YOUR GOAL
Find the lines holding "that" and copy them.

PROVIDED MATERIAL

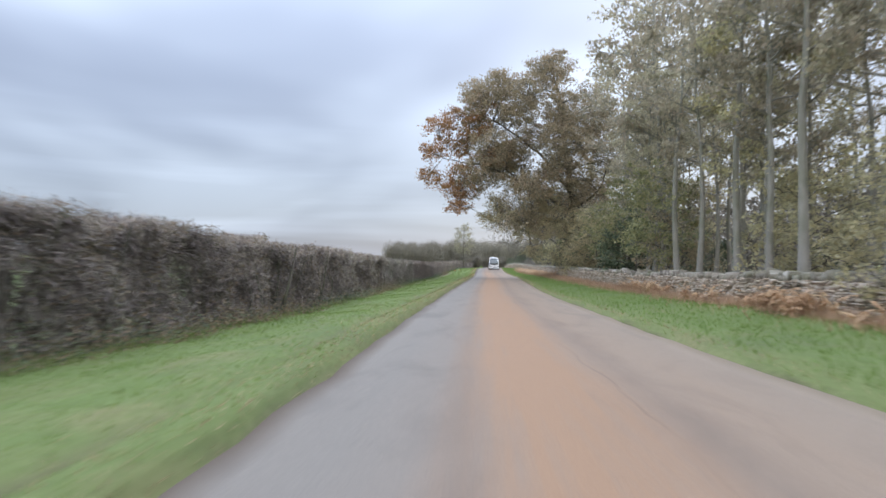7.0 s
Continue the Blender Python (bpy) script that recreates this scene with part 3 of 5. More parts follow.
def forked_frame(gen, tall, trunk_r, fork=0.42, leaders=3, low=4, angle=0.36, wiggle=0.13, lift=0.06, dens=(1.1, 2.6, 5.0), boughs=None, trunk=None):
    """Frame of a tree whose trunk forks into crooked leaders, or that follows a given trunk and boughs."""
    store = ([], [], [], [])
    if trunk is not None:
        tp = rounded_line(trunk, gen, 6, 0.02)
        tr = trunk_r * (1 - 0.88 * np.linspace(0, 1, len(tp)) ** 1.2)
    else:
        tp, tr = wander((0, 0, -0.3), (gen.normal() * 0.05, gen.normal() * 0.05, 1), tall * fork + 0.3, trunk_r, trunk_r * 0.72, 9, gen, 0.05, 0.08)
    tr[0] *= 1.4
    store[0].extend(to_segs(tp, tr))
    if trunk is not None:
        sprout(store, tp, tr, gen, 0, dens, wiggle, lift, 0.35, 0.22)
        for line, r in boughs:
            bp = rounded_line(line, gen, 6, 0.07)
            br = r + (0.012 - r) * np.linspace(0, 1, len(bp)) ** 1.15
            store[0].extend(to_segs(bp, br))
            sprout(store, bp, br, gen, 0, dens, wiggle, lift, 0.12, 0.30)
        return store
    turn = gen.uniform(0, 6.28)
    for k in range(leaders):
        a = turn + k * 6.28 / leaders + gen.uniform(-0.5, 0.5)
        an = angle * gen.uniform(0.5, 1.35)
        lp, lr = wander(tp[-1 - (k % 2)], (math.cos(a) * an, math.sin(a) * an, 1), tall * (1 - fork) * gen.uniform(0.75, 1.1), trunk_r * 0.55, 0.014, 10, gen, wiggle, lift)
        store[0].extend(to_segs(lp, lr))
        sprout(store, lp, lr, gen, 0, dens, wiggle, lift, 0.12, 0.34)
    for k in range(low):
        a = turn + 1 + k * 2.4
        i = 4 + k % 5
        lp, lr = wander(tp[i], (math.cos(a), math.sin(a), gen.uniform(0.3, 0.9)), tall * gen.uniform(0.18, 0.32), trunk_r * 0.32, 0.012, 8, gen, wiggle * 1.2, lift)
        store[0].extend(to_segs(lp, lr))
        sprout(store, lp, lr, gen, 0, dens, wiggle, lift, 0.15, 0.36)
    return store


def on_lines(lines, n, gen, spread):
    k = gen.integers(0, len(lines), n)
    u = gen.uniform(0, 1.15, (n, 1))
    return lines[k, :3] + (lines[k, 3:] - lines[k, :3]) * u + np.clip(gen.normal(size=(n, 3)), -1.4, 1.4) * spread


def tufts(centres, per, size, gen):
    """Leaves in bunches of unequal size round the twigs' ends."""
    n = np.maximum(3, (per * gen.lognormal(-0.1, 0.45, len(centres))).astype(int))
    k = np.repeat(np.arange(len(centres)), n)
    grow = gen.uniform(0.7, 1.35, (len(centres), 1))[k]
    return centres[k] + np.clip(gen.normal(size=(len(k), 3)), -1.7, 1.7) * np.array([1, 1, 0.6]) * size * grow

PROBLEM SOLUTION
Continue the Blender Python (bpy) script that recreates this scene with part 3 of 5. More parts follow.
    """Frame of a tree whose trunk forks into crooked leaders, or that follows a given trunk and boughs."""